Müslümanların güvenliği için benliğini İslam’ın sancağının dalgalanmasına adayan koca yürekli komutanların artık yetişmeyeceği mi?
Allah’ın kelamını yüceltme esası ile yetişen nesiller ve toplumların soylarının tükenmesi mi?
Açıkçası, kimse neyin kutlandığını bilmiyor. Özgürlük naraları atan, İslam ve Müslümanları kendilerine düşman gören, Batı aşığı kimi zevat haricinde kimsenin benimsemediği bir cumhuriyet…
İslam ümmeti içerisinde hiçbir karşılı olmayan bu köhne sistemlerin artık hak ettiği yerde olma vakti geldi hatta geçiyor. Şüphesiz ki onların yeri ayaklarımızın altındadır.

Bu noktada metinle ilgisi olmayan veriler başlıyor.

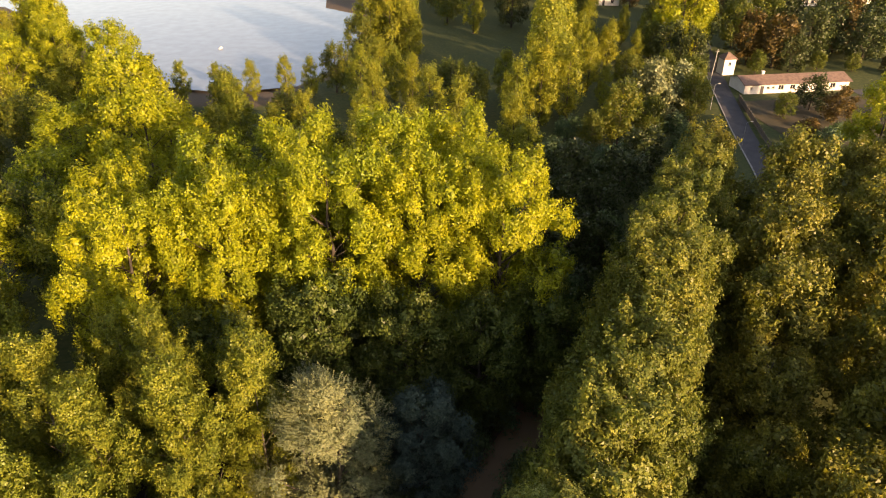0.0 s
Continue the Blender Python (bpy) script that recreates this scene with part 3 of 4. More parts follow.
bank_bush = build_tree("bank_bush", "grey green willow bush on the river bank", "bush", pose(-2.0, 28.6, -0.1), L_BUSH, BARK_DARK,
                       seed=73, height=4.5, radius=2.8, base=0.1, shape="dome", boughs=34, bough=0.7, sprays=11, spray=0.36, leaves=24000, leaf=0.20, plume=2.0, slim=0.3, spread=0.5, trunk_r=0.06, stems=3, up=0.5, strand=0.7, sag=0.4, **FINE)
pale_bush = build_tree("bank_bush", "light green willow scrub overhanging the water", "bush", pose(-3.2, 23.6, -0.2), L_SCRUB, BARK_DARK,
                       seed=74, height=2.6, radius=2.1, base=0.0, shape="dome", boughs=30, bough=0.5, sprays=10, spray=0.30, leaves=15000, leaf=0.19, plume=2.2, slim=0.28, spread=0.5, trunk_r=0.04, stems=3, up=0.6, strand=0.6, sag=0.35, **FINE)
for x, y, sc, a in ((-12.2, 23.8, 1.25, 140), (-13.0, 28.0, 1.1, 40), (-13.4, 32.5, 1.1, 260)):
    planted(pale_bush, x, y, sc, a, -0.3, 1.2, "green willow scrub at the far water's edge")
sapling = build_tree("sapling", "slender bluish green sapling with upright shoots", "sapling", pose(0.5, 24.0, 0), L_BLUEGREEN, BARK_DARK,
                     seed=75, height=4.2, radius=1.15, base=0.2, shape="column", boughs=16, bough=0.42, sprays=10, spray=0.25, leaves=7500, leaf=0.12, plume=2.4, slim=0.45, trunk_r=0.04, stems=3, up=0.9, strand=0.5, sag=0.1, **FINE)
dusty = build_tree("flowering_bush", "pale green bush with dusty pink seed heads", "bush", pose(-0.8, 22.8, 0), L_DUSTY, BARK_DARK,
                   seed=76, height=1.8, radius=1.1, base=0.0, shape="dome", boughs=14, bough=0.38, sprays=10, spray=0.2, leaves=6000, leaf=0.09, plume=1.6, slim=0.5, trunk_r=0.03, stems=3, **FINE)
elder = build_tree("elder_bush", "bright green broad-leaved bush with white blossom", "bush", pose(2.1, 22.9, 0), L_NETTLE, BARK_DARK,
                   seed=77, height=1.35, radius=1.7, base=0.0, shape="dome", boughs=18, bough=0.45, sprays=10, spray=0.26, leaves=9000, leaf=0.13, plume=1.1, slim=0.7, trunk_r=0.03, stems=3, **FINE)
for x, y, z, a in ((2.2, 22.3, 1.42, 0), (2.5, 22.0, 1.3, 60), (1.7, 22.2, 1.35, 10)):
    pts = np.array([[math.cos(k * 2.4) * 0.02 * math.sqrt(k), math.sin(k * 2.4) * 0.02 * math.sqrt(k), 0] for k in range(24)])
    umbel = mesh_of("blossom", *leaf_mesh(pts, np.tile([0, 0, 1.0], (24, 1)), 0.035, np.random.default_rng(5), 0.9, 0, 0.2), WHITE)
    part("blossom", umbel, WHITE, elder, "small white flower head").matrix_basis = elder.matrix_basis.inverted() @ pose(x, y, z, -20, 0, a)
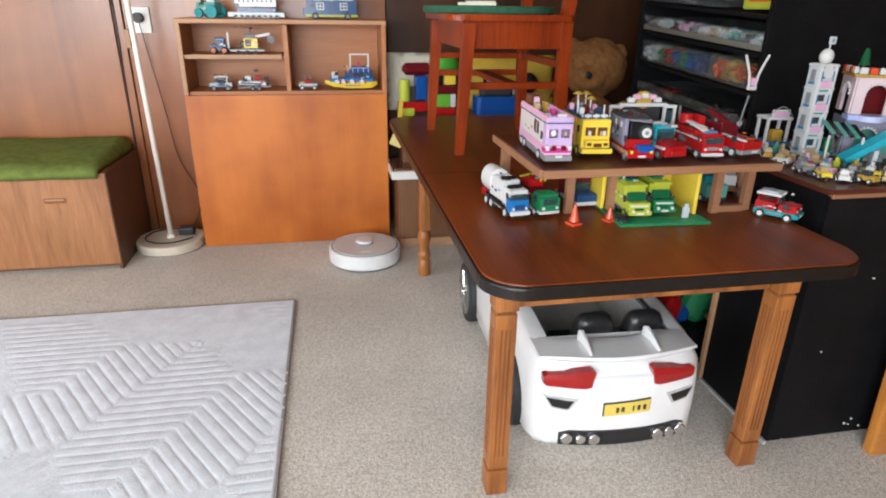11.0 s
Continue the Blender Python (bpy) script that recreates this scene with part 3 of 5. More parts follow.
def plaque(name, outline, y0, material, parent, thick=0.008, label="", lean=0.8):
    """A slightly bowed plate on the car's tail: outline in (x, z)."""
    def tail(x, z):
        return BOW * x * x + max(0.0, z - 0.286) * lean + y0

    def span(x):
        zs = []
        for (xa, za), (xb, zb) in zip(outline, outline[1:] + outline[:1]):
            if (xa - x) * (xb - x) <= 0 and xa != xb:
                zs.append(za + (zb - za) * (x - xa) / (xb - xa))
        return min(zs), max(zs)

    bm = B()
    lo, hi, n, rows = min(p[0] for p in outline) + 1e-5, max(p[0] for p in outline) - 1e-5, 14, 5
    front, back = [], []
    for i in range(n + 1):
        x = lo + (hi - lo) * i / n
        z0, z1 = span(x)
        z1 = max(z1, z0 + 0.001)
        zz = [z0 + (z1 - z0) * k / rows for k in range(rows + 1)]
        front.append([bm.verts.new((x, tail(x, z) - thick, z)) for z in zz])
        back.append([bm.verts.new((x, tail(x, z) + 0.02, z)) for z in zz])
    for i in range(n):
        for k in range(rows):
            bm.faces.new((front[i][k], front[i + 1][k], front[i + 1][k + 1], front[i][k + 1]))
            bm.faces.new((back[i][k], back[i][k + 1], back[i + 1][k + 1], back[i + 1][k]))
        for k in (0, rows):
            bm.faces.new((front[i][k], back[i][k], back[i + 1][k], front[i + 1][k]))
    for i in (0, n):
        for k in range(rows):
            bm.faces.new((front[i][k], front[i][k + 1], back[i][k + 1], back[i][k]))
    return part(name, bm, material, parent, label)


for sx in (-1, 1):
    hl = [(0.213, 0.292), (0.204, 0.297), (0.082, 0.314), (0.078, 0.308), (0.087, 0.267), (0.102, 0.261), (0.205, 0.265), (0.213, 0.272)]
    plaque("tail_light", [(sx * x - 0.013, z) for x, z in hl], 0.0, TAIL_RED, car, 0.006, "red tail light lens", 0.25)
    v = plaque("side_vent", [(sx * x - 0.006, z) for x, z in ((0.216, 0.234), (0.126, 0.225), (0.128, 0.220), (0.148, 0.188), (0.196, 0.196))], 0.0, VENT_GREY, car, 0.004, "grey framed rear vent")
    plaque("vent_mesh", [(sx * x - 0.006, z) for x, z in ((0.208, 0.228), (0.138, 0.220), (0.151, 0.195), (0.193, 0.202))], 0.0, CAR_BLACK, v, 0.0065, "black mesh")
plate = plaque("registration_plate", [(-0.060, 0.2115), (0.070, 0.2185), (0.070, 0.1815), (-0.060, 0.1745)], 0.0, PLATE_YELLOW, car, 0.007, "yellow plate with dark bars")
plaque("plate_border", [(-0.062, 0.2135), (0.072, 0.2205), (0.072, 0.1795), (-0.062, 0.1725)], 0.0, CAR_BLACK, car, 0.005)
for x, w in ((-0.024, 0.0075), (-0.009, 0.0085), (0.021, 0.004), (0.036, 0.007), (0.053, 0.007)):
    boxpart("plate_bar", (x, -0.0068, 0.1955 + x * 0.054), (w, 0.004, 0.0145), PLATE_INK, plate, 0)
plaque("diffuser", [(-0.160, 0.124), (0.176, 0.124), (0.194, 0.114), (0.194, 0.078), (-0.174, 0.078), (-0.174, 0.114)], 0.0, CAR_BLACK, car, 0.005, "black lower grille")
for sx in (-1, 1):
    for k in (0, 1, 2):
        cylpart("exhaust_tip", (0.0125 + sx * (0.092 + 0.037 * k), -0.003 + BOW * (0.092 + 0.037 * k) ** 2, 0.101), 0.0165 - 0.002 * (k == 1), 0.026, CHROME, car, "chrome exhaust tip", (90, 0, 0), seg=20, bevel=0.004)
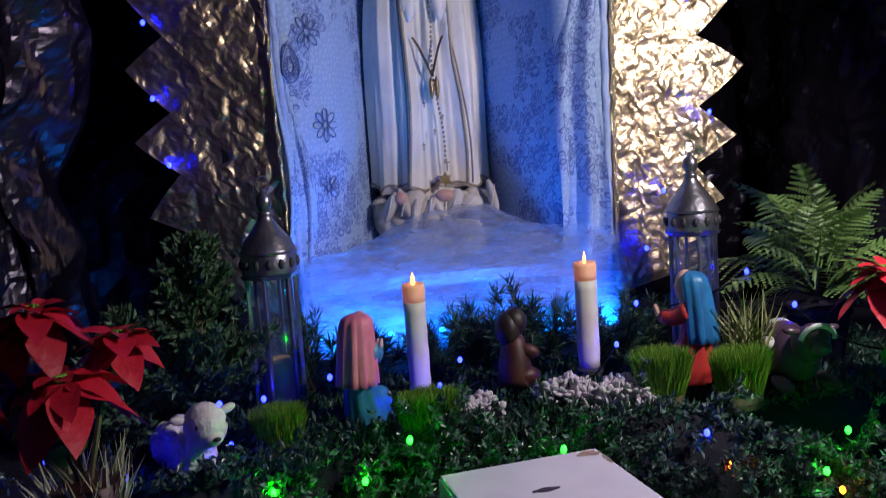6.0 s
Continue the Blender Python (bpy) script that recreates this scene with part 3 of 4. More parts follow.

“Eşref-i mahlukat” olarak yaratılan ve Allahu Teâlâ tarafından “halife” olarak nitelenenlerin, artık bu pananormal aktivitelerden teberri etmeleri gerekmektedir.
Zira vakit, azimleri ve cehtleri, kurulacak olan “İkinci Râşidî Hilâfet Devleti”nin aciliyetine verme vaktidir.